Это было неожиданно: Дойл не жаловал традиционную религию. Буквально за несколько дней до этого он как раз написал в “Дейли экспресс” заметку, вызвавшую немалое возмущение в обществе: “…любой ритуал, включая и традицию посещать большое каменное строение, дабы причаститься Святых Тайн, не имеет никакого отношения к истинной вере”. Дойл отзывался о Бальфуре как о любезном хозяине и отличном собеседнике, который “смеялся от души при малейшей возможности, а о себе говорил открыто и сдержанно. После долгого уединения я был говорлив более, чем обычно, но он сносил это с добродушным юмором”.
Мэри вспоминает, что они с отцом совершали длительные прогулки в “Подлесье”, когда она приезжала на каникулы из школы. Он охотно излагал ей свои взгляды на жизнь, и зачастую ее удивляла его решительность. Он не разделял всеобщего убеждения, что женщина должна непременно, любой ценой выйти замуж, поскольку был уверен, что лучше остаться старой девой, чем связать жизнь с дурным человеком. А вот в том, что собой представляет истинный джентльмен, его воззрения мало расходились с традиционными. Тут, говорил он, есть три верных признака: рыцарское отношение к женщине, учтивость с теми, кто ниже тебя в обществе, и неукоснительная точность в возврате долга.

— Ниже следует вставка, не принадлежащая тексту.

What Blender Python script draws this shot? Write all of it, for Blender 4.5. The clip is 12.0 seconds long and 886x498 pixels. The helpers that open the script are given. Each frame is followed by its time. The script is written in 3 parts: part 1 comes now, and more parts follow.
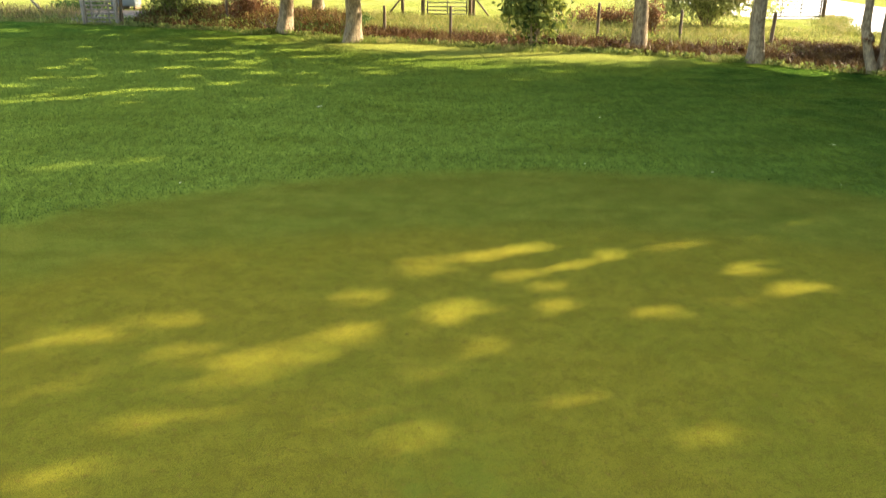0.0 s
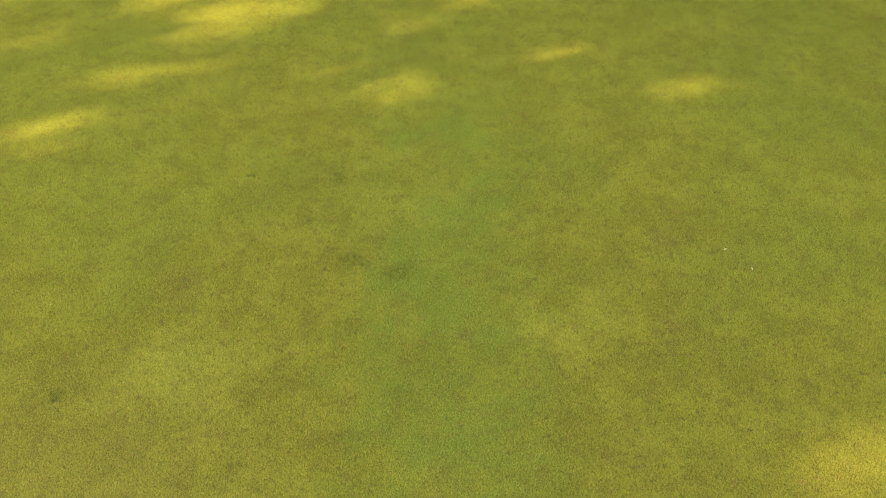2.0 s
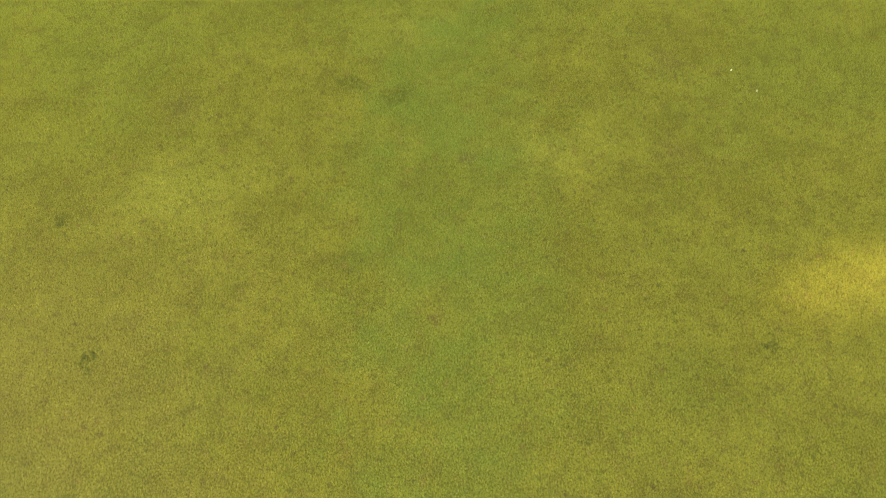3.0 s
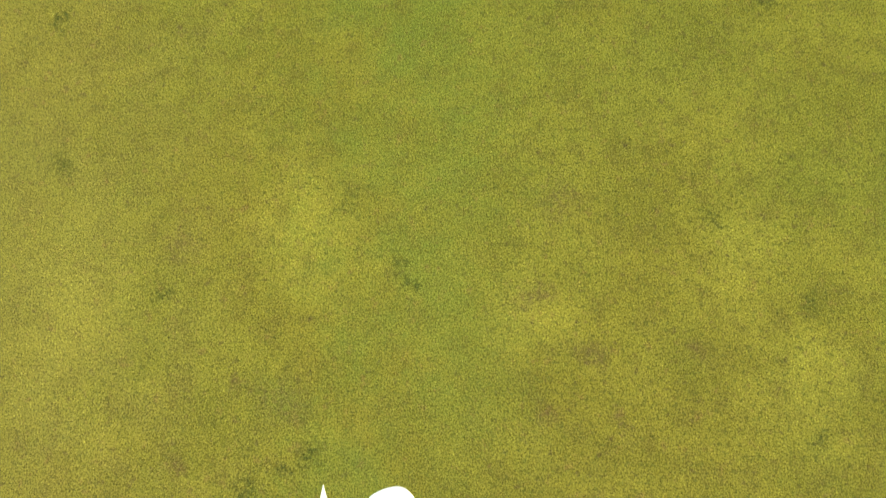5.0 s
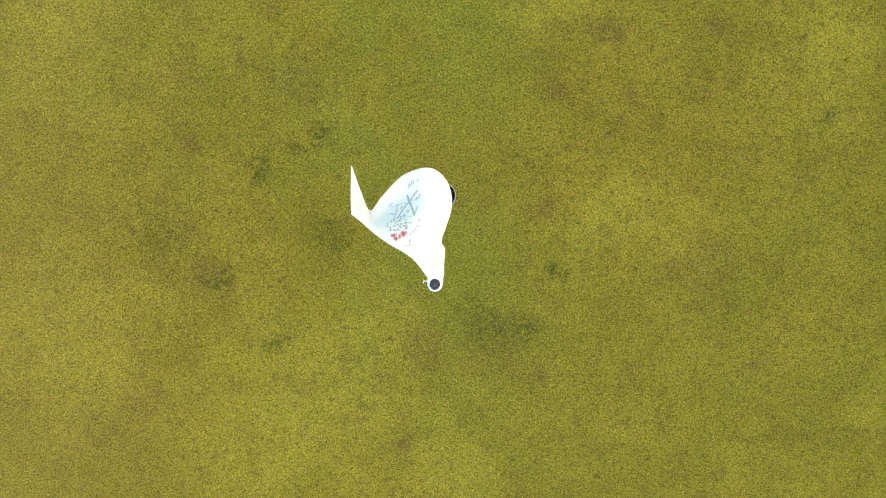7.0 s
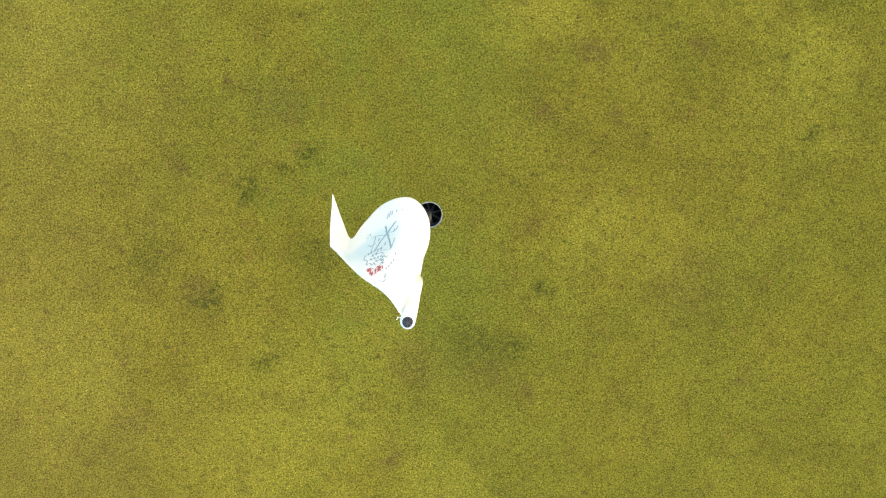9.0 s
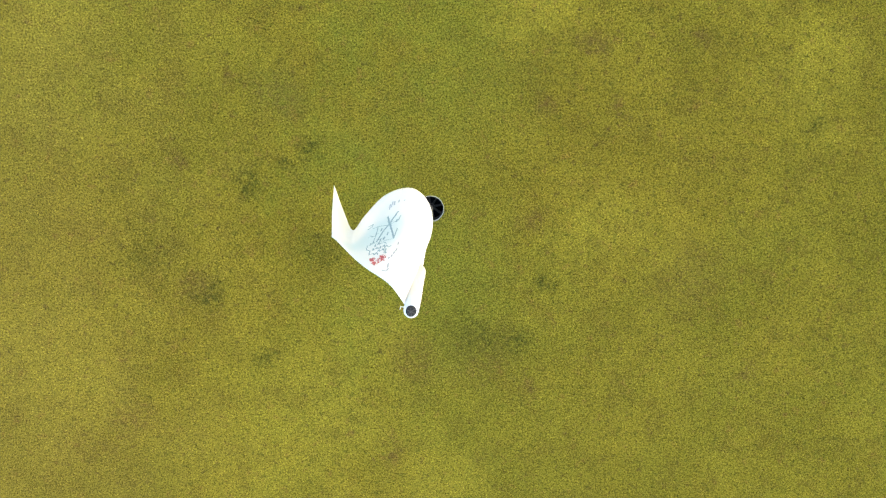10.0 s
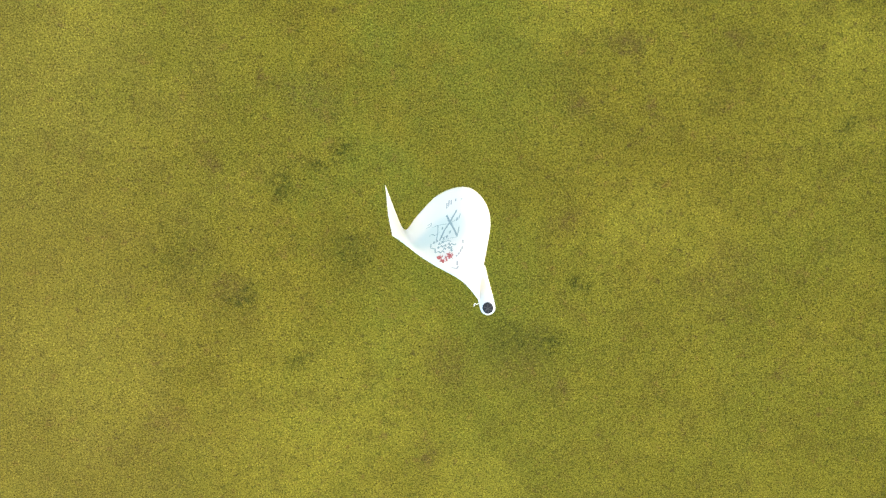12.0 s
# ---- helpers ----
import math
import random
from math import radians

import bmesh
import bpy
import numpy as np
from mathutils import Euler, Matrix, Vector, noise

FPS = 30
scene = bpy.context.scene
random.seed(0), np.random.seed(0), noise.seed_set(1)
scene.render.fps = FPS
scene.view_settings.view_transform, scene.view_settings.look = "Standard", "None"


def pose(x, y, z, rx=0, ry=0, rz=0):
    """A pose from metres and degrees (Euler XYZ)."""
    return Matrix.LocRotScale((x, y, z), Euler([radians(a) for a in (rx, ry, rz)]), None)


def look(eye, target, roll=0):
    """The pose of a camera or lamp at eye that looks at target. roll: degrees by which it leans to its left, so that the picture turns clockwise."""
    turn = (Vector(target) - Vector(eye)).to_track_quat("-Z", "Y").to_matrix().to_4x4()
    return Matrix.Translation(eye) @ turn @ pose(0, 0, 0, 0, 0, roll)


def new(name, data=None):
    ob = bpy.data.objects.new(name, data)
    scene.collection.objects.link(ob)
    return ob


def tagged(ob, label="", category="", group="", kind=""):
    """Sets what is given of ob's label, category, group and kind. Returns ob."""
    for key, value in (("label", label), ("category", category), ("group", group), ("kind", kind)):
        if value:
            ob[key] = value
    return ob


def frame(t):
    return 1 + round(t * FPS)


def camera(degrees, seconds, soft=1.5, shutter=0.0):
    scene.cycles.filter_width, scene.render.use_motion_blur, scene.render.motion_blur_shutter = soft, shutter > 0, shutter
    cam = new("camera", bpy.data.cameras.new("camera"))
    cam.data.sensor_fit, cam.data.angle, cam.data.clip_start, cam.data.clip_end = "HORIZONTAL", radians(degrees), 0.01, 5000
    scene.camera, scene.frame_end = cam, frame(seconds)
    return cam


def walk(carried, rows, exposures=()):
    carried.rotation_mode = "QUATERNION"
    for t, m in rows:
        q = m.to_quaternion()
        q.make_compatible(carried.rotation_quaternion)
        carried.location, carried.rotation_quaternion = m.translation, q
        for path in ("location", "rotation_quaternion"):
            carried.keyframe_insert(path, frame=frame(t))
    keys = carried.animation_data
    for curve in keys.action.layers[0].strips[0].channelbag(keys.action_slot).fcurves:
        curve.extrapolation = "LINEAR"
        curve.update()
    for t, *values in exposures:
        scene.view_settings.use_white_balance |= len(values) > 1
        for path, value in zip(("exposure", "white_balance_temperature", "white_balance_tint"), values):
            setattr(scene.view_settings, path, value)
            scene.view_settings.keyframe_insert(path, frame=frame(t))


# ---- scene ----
cam = camera(55.0, 12.0, soft=1.25, shutter=0.25)
PATH = [
    (0.0, -0.157, 0.384, 3.622, 69.73, -0.36, 0.29), (0.5, -0.132, 0.361, 3.621, 63.92, -0.44, 0.09),
    (1.0, -0.115, 0.349, 3.617, 58.09, -0.41, -0.09), (1.5, -0.118, 0.326, 3.622, 52.72, -0.51, -0.24),
    (2.0, -0.108, 0.329, 3.637, 46.83, -0.63, -0.41), (2.5, -0.126, 0.311, 3.622, 41.32, -0.76, -0.7),
    (2.7, -0.131, 0.320, 3.630, 38.90, -0.75, -0.70), (4.3, 0.135, 0.253, 3.603, 21.07, 1.58, 0.31),
    (4.5, 0.139, 0.246, 3.600, 19.33, 1.58, 0.29), (5.0, 0.144, 0.267, 3.587, 13.48, 1.51, 0.17),
    (5.5, 0.107, 0.280, 3.580, 7.77, 1.22, 0.08), (6.0, 0.053, 0.298, 3.574, 1.86, 0.72, 0.01),
    (6.5, 0.036, 0.273, 3.565, -3.26, 0.61, 0.01), (7.0, 0.026, 0.293, 3.559, -8.28, 0.39, -0.07),
    (7.2, 0.034, 0.295, 3.560, -8.15, 0.24, -0.15), (8.8, 0.071, 0.359, 3.570, -7.99, 0.29, -0.24),
    (9.0, 0.076, 0.361, 3.570, -8.07, 0.26, -0.33), (9.5, 0.088, 0.345, 3.569, -7.99, 0.19, -0.44),
    (10.0, 0.069, 0.338, 3.554, -8.14, 0.24, -0.53), (10.5, 0.025, 0.333, 3.538, -8.13, 0.16, -0.60),
    (11.0, -0.012, 0.353, 3.550, -8.27, 0.13, -0.69), (11.5, -0.043, 0.327, 3.552, -7.92, 0.17, -0.73),
    (12.0, -0.075, 0.324, 3.554, -7.80, 0.14, -0.80),
]
walk(cam, [(t, pose(x, y, z, a, b, c)) for t, x, y, z, a, b, c in PATH], [(0.0, 2.6, 7050, 10), (1.0, 2.97, 7050, 10), (2.5, 2.96, 7050, 10), (5.0, 3.12, 7050, 8.5), (5.7, 3.05, 7050, 8.5), (6.5, 2.83, 7050, 10), (7.0, 2.83, 7050, 10), (9.0, 2.83, 7050, 10), (12.0, 2.83, 7050, 10)])

# ---- light ----
SUN_AZ, SUN_EL = 21.0, 24.0  # degrees from +x towards +y, and above the horizon
TO_SUN = Vector((math.cos(radians(SUN_EL)) * math.cos(radians(SUN_AZ)), math.cos(radians(SUN_EL)) * math.sin(radians(SUN_AZ)), math.sin(radians(SUN_EL))))
world = bpy.data.worlds.new("sky")
scene.world = world
world.use_nodes = True
sky = world.node_tree.nodes.new("ShaderNodeTexSky")
sky.sky_type, sky.sun_disc = "NISHITA", False
sky.sun_elevation, sky.sun_rotation = radians(SUN_EL), radians(90 - SUN_AZ)
sky.dust_density, sky.air_density = 2.0, 1.0
world.node_tree.links.new(sky.outputs[0], world.node_tree.nodes["Background"].inputs[0])
world.node_tree.nodes["Background"].inputs[1].default_value = 0.15
sun = new("sun", bpy.data.lights.new("sun", "SUN"))
sun.data.energy, sun.data.angle, sun.data.color = 3.7, radians(0.6), (1.0, 0.91, 0.74)
sun.matrix_world = look(TO_SUN * 60, (0, 0, 0))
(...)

В октябре Дойл играл в гольф в Хайндхеде с Иннесом, Флетчером Робинсоном, своим секретарем Альфредом Вудом (в дружеском обиходе — Вуди) и племянником Вуда Шолто. На другой день, 21 октября, Иннес с братом поехали на машине в Годалминг, где училась Мэри, чтобы вместе попить чаю. Так что “долгое уединение”, пожалуй, не самое верное определение для его жизни в тот период.
Ничего предосудительного в том, что этот достойный человек не убивался от горя, нет. Жена его была тяжел о больна не один год, и он, напротив, мог бы поставить себе в заслугу, что она столько лет прожила, окруженная его неизменными заботами: “В конце концов, мы не сдавали крепость целых тринадцать лет, в то время как специалисты в один голос заверяли, что удержать ее невозможно”. Но он любил другую, и, разумеется, ему не раз приходило в голову, что смерть жены дает возможность соединиться с возлюбленной. Да и Джин Лекки, которая ждала так долго и так терпеливо, нельзя упрекнуть в том, что смерть Туи вызвала у нее не только печаль, но и облегчение.

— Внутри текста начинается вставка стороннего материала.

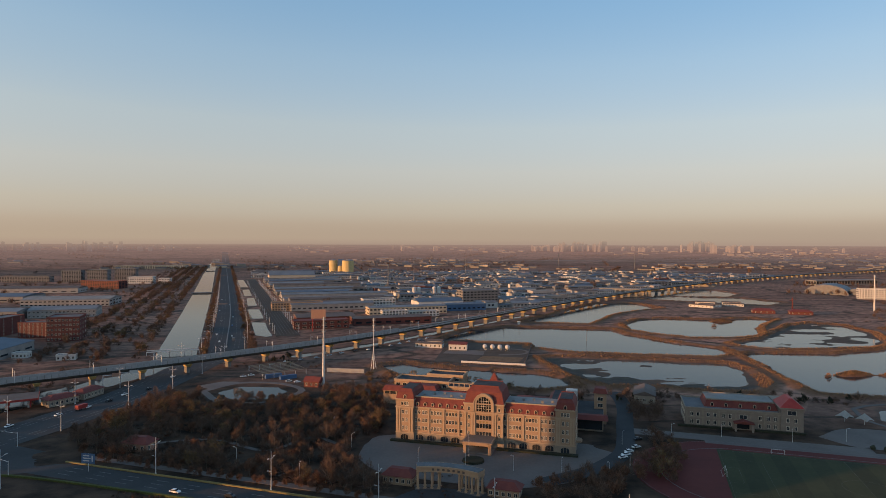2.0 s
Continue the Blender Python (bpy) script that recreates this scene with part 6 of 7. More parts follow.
def haze_backdrop():
    """A thin glowing, see-through sheet that imitates evening haze over the plain's far end, thickest at the horizon.
    """
    m = bpy.data.materials.new("glowing_haze_veil")
    m.use_nodes = True
    n, l = m.node_tree.nodes, m.node_tree.links
    n.remove(n["Principled BSDF"])
    out = n["Material Output"]
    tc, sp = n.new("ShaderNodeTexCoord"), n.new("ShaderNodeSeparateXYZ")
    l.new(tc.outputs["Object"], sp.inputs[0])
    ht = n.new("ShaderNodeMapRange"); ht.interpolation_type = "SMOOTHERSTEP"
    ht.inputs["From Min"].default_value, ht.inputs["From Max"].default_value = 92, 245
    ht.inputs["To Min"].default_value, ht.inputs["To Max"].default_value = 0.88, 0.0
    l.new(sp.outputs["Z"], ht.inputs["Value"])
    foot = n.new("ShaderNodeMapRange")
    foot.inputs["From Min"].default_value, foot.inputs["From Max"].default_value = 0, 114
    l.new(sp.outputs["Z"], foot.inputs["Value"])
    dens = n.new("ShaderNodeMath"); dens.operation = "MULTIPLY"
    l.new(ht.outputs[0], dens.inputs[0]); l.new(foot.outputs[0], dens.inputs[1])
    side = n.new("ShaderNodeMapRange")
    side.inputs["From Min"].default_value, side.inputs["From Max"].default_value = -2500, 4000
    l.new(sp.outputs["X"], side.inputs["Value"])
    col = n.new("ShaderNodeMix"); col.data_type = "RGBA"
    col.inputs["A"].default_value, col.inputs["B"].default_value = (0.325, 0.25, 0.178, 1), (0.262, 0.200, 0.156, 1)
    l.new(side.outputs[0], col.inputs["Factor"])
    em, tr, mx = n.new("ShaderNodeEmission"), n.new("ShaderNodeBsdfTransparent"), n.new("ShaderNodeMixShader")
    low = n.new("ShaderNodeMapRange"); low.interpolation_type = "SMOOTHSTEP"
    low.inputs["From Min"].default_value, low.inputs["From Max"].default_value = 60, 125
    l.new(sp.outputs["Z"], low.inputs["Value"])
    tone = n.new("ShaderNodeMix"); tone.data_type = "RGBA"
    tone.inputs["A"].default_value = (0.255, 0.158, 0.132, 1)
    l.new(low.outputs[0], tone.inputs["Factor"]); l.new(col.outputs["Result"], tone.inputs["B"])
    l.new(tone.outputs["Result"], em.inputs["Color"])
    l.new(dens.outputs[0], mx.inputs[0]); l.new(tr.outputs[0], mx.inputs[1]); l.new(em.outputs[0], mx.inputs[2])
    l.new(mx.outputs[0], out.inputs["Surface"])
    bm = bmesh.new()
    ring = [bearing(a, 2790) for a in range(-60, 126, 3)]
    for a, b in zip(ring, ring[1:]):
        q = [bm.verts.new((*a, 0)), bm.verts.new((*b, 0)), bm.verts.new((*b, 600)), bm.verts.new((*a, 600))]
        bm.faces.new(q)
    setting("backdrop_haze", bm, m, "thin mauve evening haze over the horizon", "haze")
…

Но каково бы ни было состояние Дойла, впадал ли он в апатию и тоску или нет, энергия вернулась к нему в ноябре, когда он получил письмо от Джорджа Эдалджи, молодого юриста, пытающегося оправдать свое честное имя после того, как его посадили в тюрьму по обвинению в жестоком обращении с пони.
Надо сказать, Дойлу часто писали с разных концов света, в основном полицейские, столкнувшиеся с неразрешимыми проблемами. Его просили дать совет, или восстановить справедливость, или найти пропавшего человека, и порой сулили немалые деньги. Он неоднократно публично заявлял, что не обладает дедуктивными талантами своего героя, а на письма отвечал, что детектив из него примерно такой же, как лучник XIV века или кавалерист наполеоновской армии.

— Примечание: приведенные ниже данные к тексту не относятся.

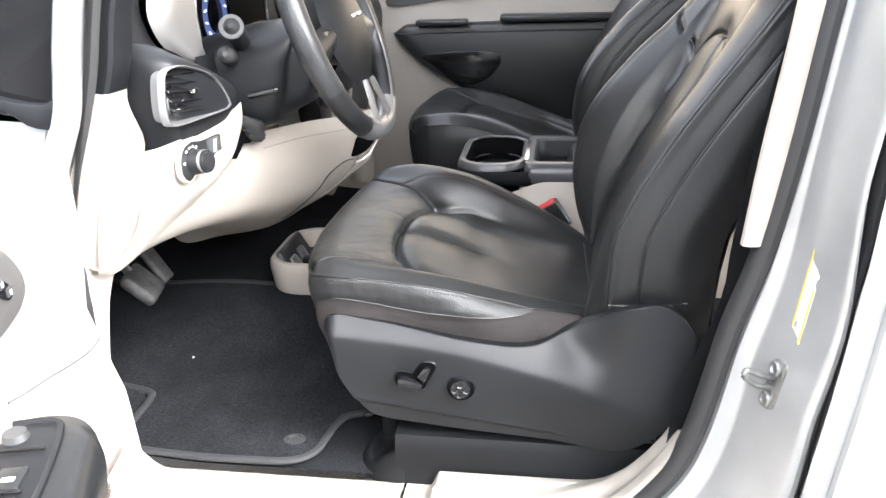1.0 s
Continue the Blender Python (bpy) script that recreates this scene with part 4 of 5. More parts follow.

Но дело Эдалджи отличалось от прочих. Первый, но не последний раз в жизни Конан Дойл использовал свое влияние, чтобы организовать общенациональную кампанию и доказать невиновность человека, используя при этом методы Шерлока Холмса. “Честная игра” — таков был девиз Дойла не только в спорте, но и в жизни. Он не задумываясь вставал на сторону слабого, так что для него было очень характерно заступиться за Эдалджи и ввязаться в долгую битву с чиновниками в надежде ему помочь.
Преподобный Шапурджи Эдалджи, перс, принявший христианство, был викарием в церкви Святого Марка в Грейт-Уайрли, шахтерском поселке неподалеку от Бирмингема. В Британию он приехал из Бомбея, чтобы окончить курсы будущих миссионеров, но в результате остался в Англии, поскольку вышел указ, согласно которому только европейцы могли распространять веру Христову за пределами континента.
Он занимал различные временные церковные должности, пока в Ливерпуле не встретил Шарлотту Стоунхем, младшую дочь священника из Кетли. Ее дядя, викарий церкви Святого Марка, был тяжело болен и собирался уйти на покой, а в качестве “свадебного подарка” отдал Эдалджи свой приход. У Шарпуджи с Шарлоттой было трое детей. Старший, застенчивый, одинокий парнишка по имени Джордж родился в 1876 году.